When you are being told "happy son Vs dead daughter" rational decisions possibly go out the window. It was (is?) sold as a fait accompli that if the child wasn't allowed to transition they would kill themselves, must be very difficult to resist under tat level of pressure - especially when the so called experts are telling you this.
When you have a desperately unhappy child, you are frantic for experts to advise you on how to make them better, happier, able to cope. The terror of losing a child to suicide is unspeakable - sadly, it's something many parents with autistic kids know all too well already. The parent is therefore incredibly vulnerable to being sold a narrative that X will be a magic cure, and when the child is equally emphatic, of course you go with that. And if a parent has gone down the full intervention route, they're going to have a huge emotional cost to any backpedal.

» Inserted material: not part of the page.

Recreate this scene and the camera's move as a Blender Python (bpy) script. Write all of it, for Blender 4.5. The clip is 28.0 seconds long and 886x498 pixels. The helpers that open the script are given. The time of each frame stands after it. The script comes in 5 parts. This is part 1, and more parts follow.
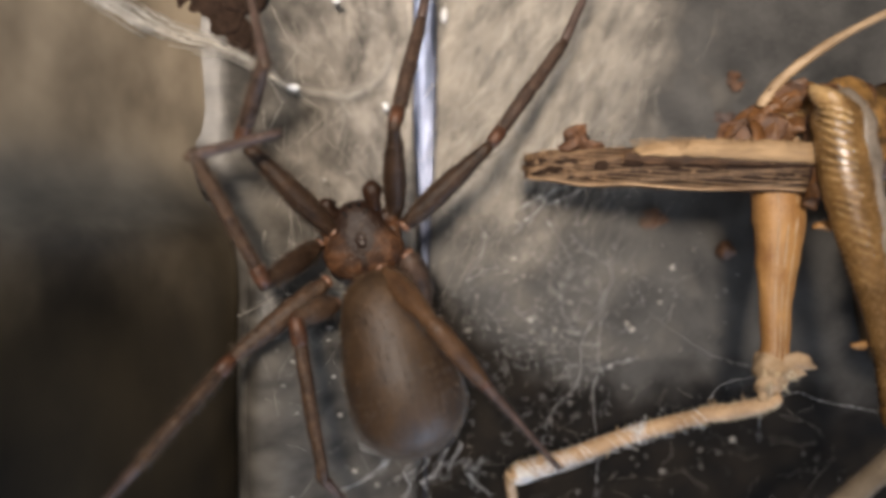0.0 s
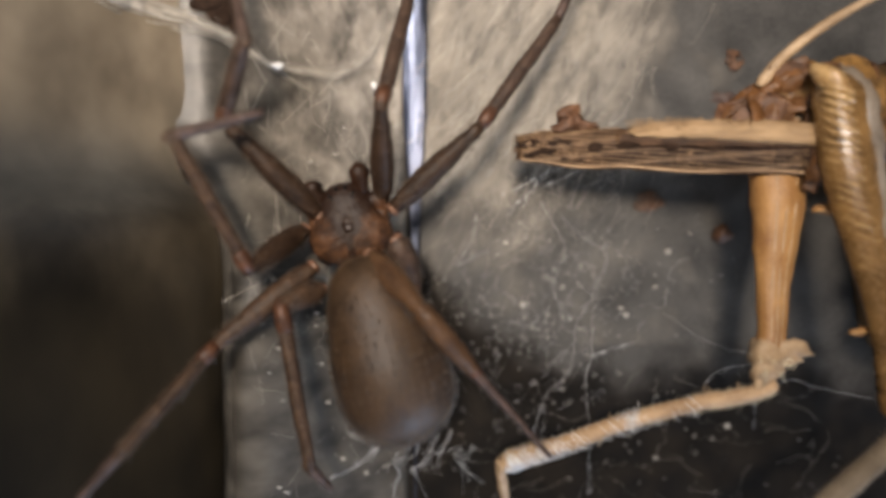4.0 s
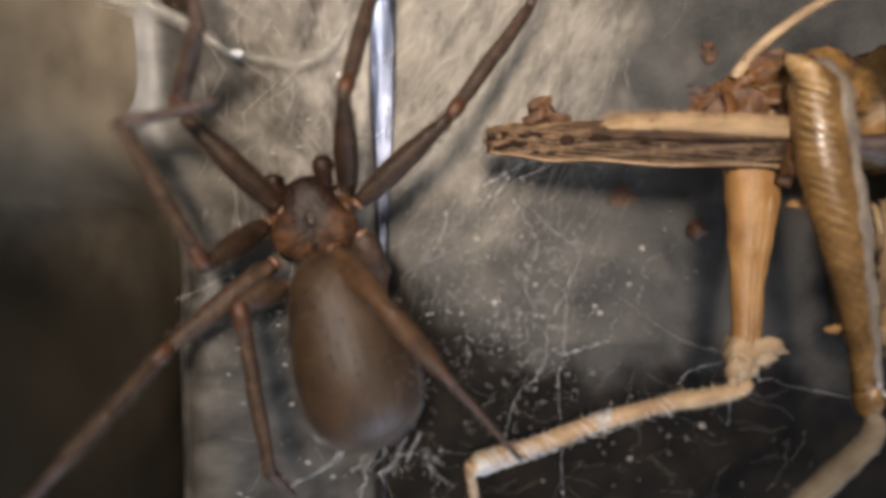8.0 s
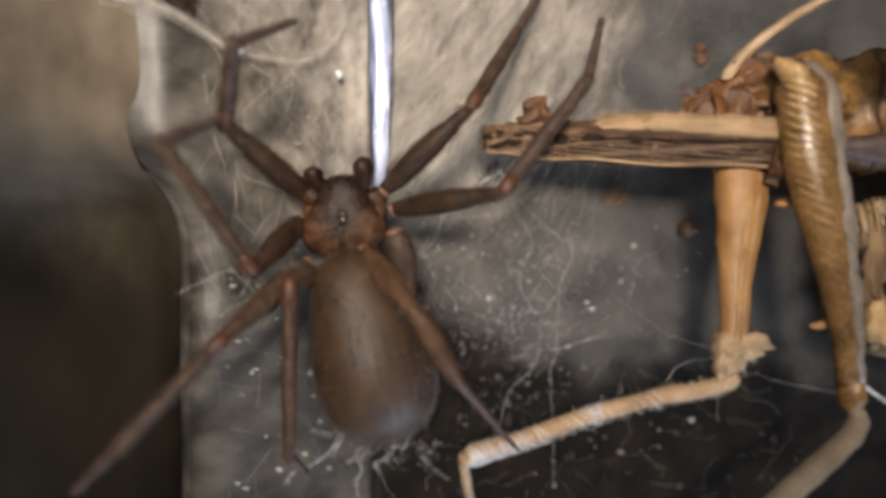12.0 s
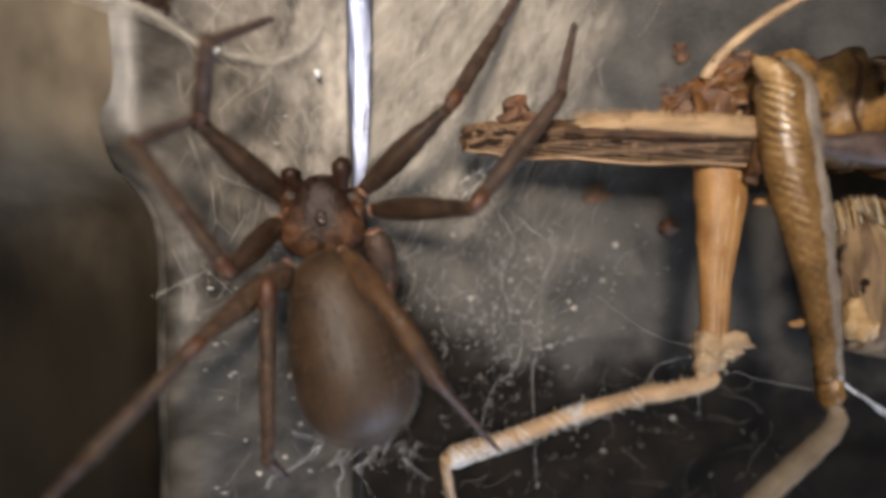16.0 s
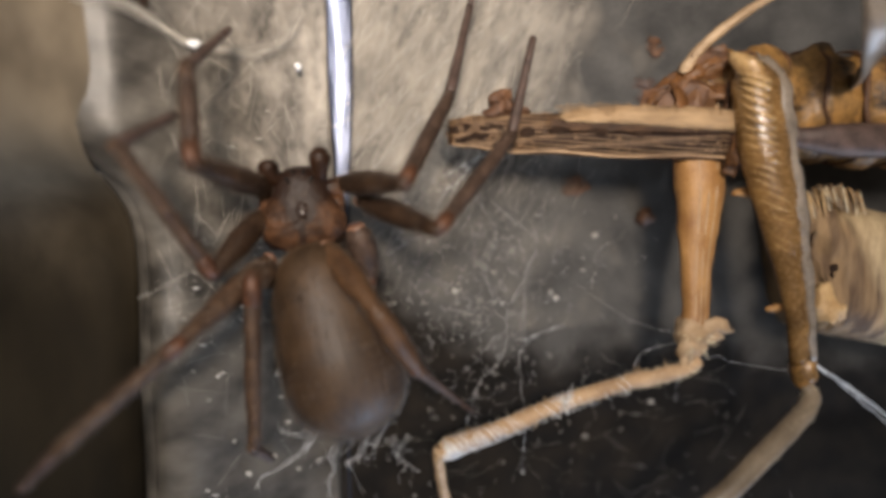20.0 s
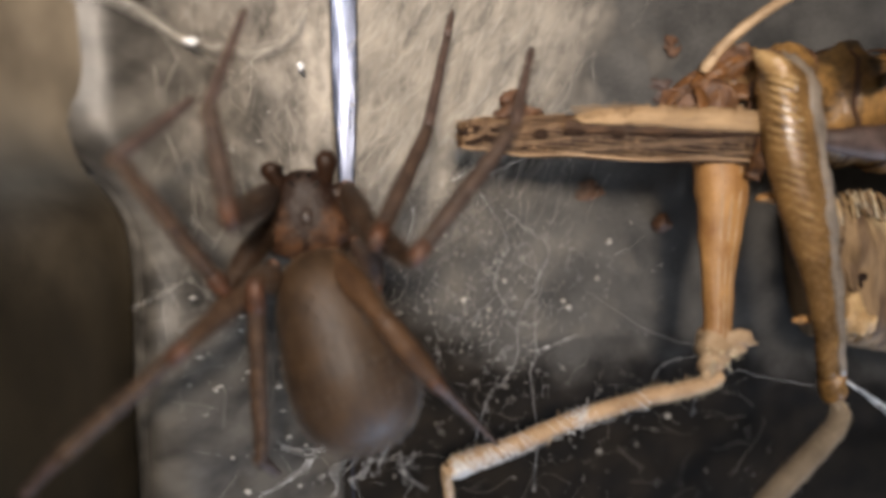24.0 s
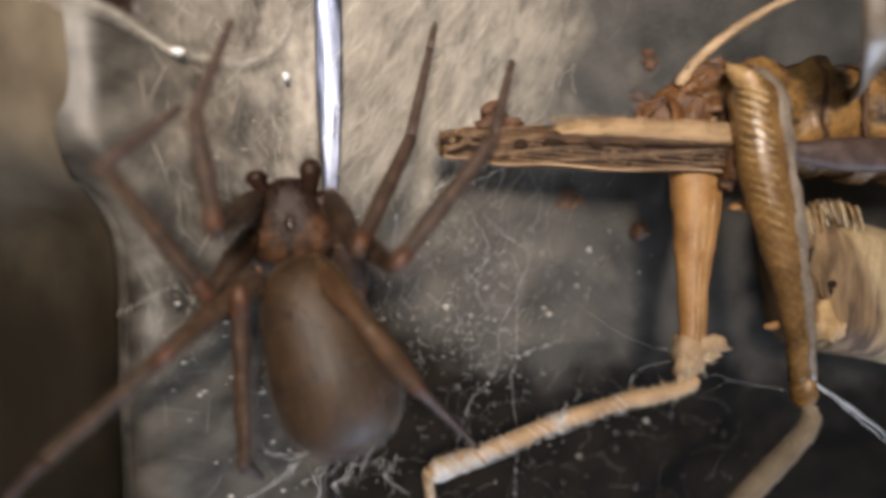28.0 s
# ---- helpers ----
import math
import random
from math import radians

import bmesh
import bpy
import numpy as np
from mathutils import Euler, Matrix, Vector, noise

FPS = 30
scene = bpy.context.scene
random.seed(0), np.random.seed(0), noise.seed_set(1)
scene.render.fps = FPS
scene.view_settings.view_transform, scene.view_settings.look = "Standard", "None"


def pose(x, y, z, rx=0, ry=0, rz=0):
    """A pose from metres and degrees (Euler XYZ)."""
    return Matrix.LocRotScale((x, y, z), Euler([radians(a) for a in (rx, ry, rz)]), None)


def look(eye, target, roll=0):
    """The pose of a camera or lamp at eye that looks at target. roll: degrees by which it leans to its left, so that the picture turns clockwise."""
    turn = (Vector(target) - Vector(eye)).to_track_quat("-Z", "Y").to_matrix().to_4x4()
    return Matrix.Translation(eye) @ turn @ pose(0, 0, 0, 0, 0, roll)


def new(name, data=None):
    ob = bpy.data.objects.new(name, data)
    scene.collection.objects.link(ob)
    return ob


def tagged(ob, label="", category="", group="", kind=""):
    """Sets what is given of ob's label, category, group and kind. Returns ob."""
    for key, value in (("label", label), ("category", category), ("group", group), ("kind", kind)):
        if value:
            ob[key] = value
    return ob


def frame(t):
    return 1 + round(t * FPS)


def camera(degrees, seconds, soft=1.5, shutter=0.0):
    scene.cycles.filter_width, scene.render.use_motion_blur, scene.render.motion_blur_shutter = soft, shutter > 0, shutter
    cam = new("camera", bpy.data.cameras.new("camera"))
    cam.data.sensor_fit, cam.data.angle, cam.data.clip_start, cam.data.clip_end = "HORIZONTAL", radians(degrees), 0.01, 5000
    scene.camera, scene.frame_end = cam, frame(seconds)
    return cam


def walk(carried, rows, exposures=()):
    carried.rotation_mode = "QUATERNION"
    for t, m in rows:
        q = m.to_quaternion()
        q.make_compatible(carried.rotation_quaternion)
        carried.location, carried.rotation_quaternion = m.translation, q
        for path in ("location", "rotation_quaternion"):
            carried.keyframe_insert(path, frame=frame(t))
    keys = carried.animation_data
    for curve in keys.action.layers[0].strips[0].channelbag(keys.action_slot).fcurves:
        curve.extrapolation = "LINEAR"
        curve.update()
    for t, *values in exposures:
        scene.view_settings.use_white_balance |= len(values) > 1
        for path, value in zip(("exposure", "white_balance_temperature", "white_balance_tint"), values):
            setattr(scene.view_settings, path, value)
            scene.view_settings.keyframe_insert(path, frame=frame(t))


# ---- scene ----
cam = camera(68.0, 28.0, 4.2)
cam.data.dof.use_dof, cam.data.dof.focus_distance, cam.data.dof.aperture_fstop = True, 0.0230, 23.0
walk(cam, [
    (0.0, pose(0.000018, -0.000006, 0.026957, -0.011, -0.000, 0.000)),
    (0.5, pose(-0.000021, 0.000106, 0.026882, -0.349, 0.006, 0.015)),
    (1.0, pose(-0.000076, 0.000219, 0.026843, -0.260, 0.335, 0.211)),
    (1.5, pose(-0.000090, 0.000283, 0.026849, -0.094, 0.926, 0.386)),
    (2.0, pose(-0.000029, 0.000273, 0.026757, 0.211, 0.904, 0.491)),
    (2.5, pose(0.000024, 0.000205, 0.026583, 0.077, 0.512, 0.456)),
    (3.0, pose(0.000166, 0.000146, 0.026367, -0.964, 0.152, 0.142)),
    (3.5, pose(0.000240, 0.000095, 0.026311, -1.472, -0.030, -0.013)),
    (5.5, pose(0.000434, 0.000007, 0.026448, -1.781, -1.180, -0.001)),
    (6.0, pose(0.000551, -0.000143, 0.026297, -2.147, -1.384, -0.143)),
    (6.5, pose(0.000760, -0.000285, 0.025959, -2.614, -1.500, -0.199)),
    (7.0, pose(0.000850, -0.000322, 0.025723, -2.382, -2.154, -0.111)),
    (7.5, pose(0.000894, -0.000241, 0.025505, -2.181, -2.276, -0.153)),
    (8.0, pose(0.000759, -0.000071, 0.025563, -1.641, -1.877, 0.013)),
    (8.5, pose(0.000668, 0.000004, 0.025589, -1.579, -1.692, 0.081)),
    (9.0, pose(0.000689, 0.000002, 0.025721, -1.613, -1.754, 0.202)),
    (9.5, pose(0.000774, 0.000001, 0.025734, -1.571, -1.473, 0.237)),
    (10.0, pose(0.000787, -0.000015, 0.025594, -1.715, -1.407, 0.191)),
    (10.5, pose(0.000726, 0.000010, 0.025667, -1.410, -1.112, 0.246)),
    (11.0, pose(0.000694, 0.000009, 0.025820, -1.335, -1.614, 0.457)),
    (11.5, pose(0.000716, -0.000052, 0.025967, -1.749, -2.003, 0.409)),
    (12.0, pose(0.000740, -0.000130, 0.026025, -1.825, -2.242, 0.447)),
    (12.5, pose(0.000820, -0.000143, 0.025940, -1.771, -2.411, 0.472)),
    (14.5, pose(0.001026, -0.000238, 0.025823, -2.013, -2.836, 0.088)),
    (15.0, pose(0.001028, -0.000211, 0.025903, -2.067, -3.081, 0.086)),
    (15.5, pose(0.001056, -0.000183, 0.025841, -2.251, -3.155, 0.023)),
    (16.0, pose(0.000979, -0.000035, 0.025869, -2.031, -3.390, 0.133)),
    (16.5, pose(0.000798, 0.000048, 0.025837, -2.425, -4.111, -0.005)),
    (17.0, pose(0.000594, 0.000105, 0.025806, -2.782, -5.014, -0.018)),
    (17.5, pose(0.000190, 0.000116, 0.025566, -2.228, -6.116, -0.401)),
    (18.0, pose(-0.000041, 0.000170, 0.025354, -2.393, -6.504, -0.539)),
    (18.5, pose(-0.000211, 0.000243, 0.025586, -2.031, -6.768, -0.446)),
    (19.0, pose(-0.000339, 0.000288, 0.025851, -2.151, -7.364, -0.541)),
    (19.5, pose(-0.000416, 0.000219, 0.025968, -2.219, -7.722, -0.623)),
    (20.0, pose(-0.000362, 0.000187, 0.025819, -2.976, -7.800, -0.778)),
    (20.5, pose(-0.000318, 0.000197, 0.025767, -2.685, -7.834, -0.744)),
    (21.0, pose(-0.000273, 0.000219, 0.025749, -2.451, -7.611, -0.550)),
    (21.5, pose(-0.000288, 0.000260, 0.025724, -1.873, -7.568, -0.488)),
    (22.0, pose(-0.000289, 0.000232, 0.025391, -1.884, -7.851, -0.764)),
    (22.5, pose(-0.000274, 0.000201, 0.024920, -1.924, -7.239, -0.809)),
    (24.5, pose(-0.000379, 0.000244, 0.024750, -2.895, -7.645, -0.700)),
    (25.0, pose(-0.000381, 0.000218, 0.024749, -3.077, -7.959, -0.799)),
    (25.5, pose(-0.000367, 0.000241, 0.024731, -3.015, -7.711, -0.800)),
    (26.0, pose(-0.000352, 0.000289, 0.024865, -2.398, -8.102, -0.474)),
    (26.5, pose(-0.000254, 0.000231, 0.024927, -2.151, -8.072, -0.389)),
    (27.0, pose(-0.000179, 0.000190, 0.024999, -2.285, -8.380, -0.493)),
    (27.5, pose(-0.000177, 0.000204, 0.025114, -2.171, -8.285, -0.537)),
    (28.0, pose(-0.000255, 0.000197, 0.025201, -1.848, -8.540, -0.538)),
])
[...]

People go nuts over whether other people use purees or baby led weaning, when the choice isn't their own - we've all seen those threads when in those stages, ourselves. The fear of not having parenting validated comes, I think, from the fear of failing or harming your child. My heart absolutely goes out to parents dealing with this one and trying to do the very best for their kids. They, in many cases, have been horribly failed as well, I think. Just not as badly as the parents who were kept out of the picture completely until they found their kids had already been socially transitioned at school with blind affirmation - no watchful waiting, no considered approach at all.
Any movement that advises parents be kept out of the loop unless guaranteed to be cheerleaders is suspect. No reasoned, rational position needs good, loving parents to be kept completely in the dark, lest they argue against it.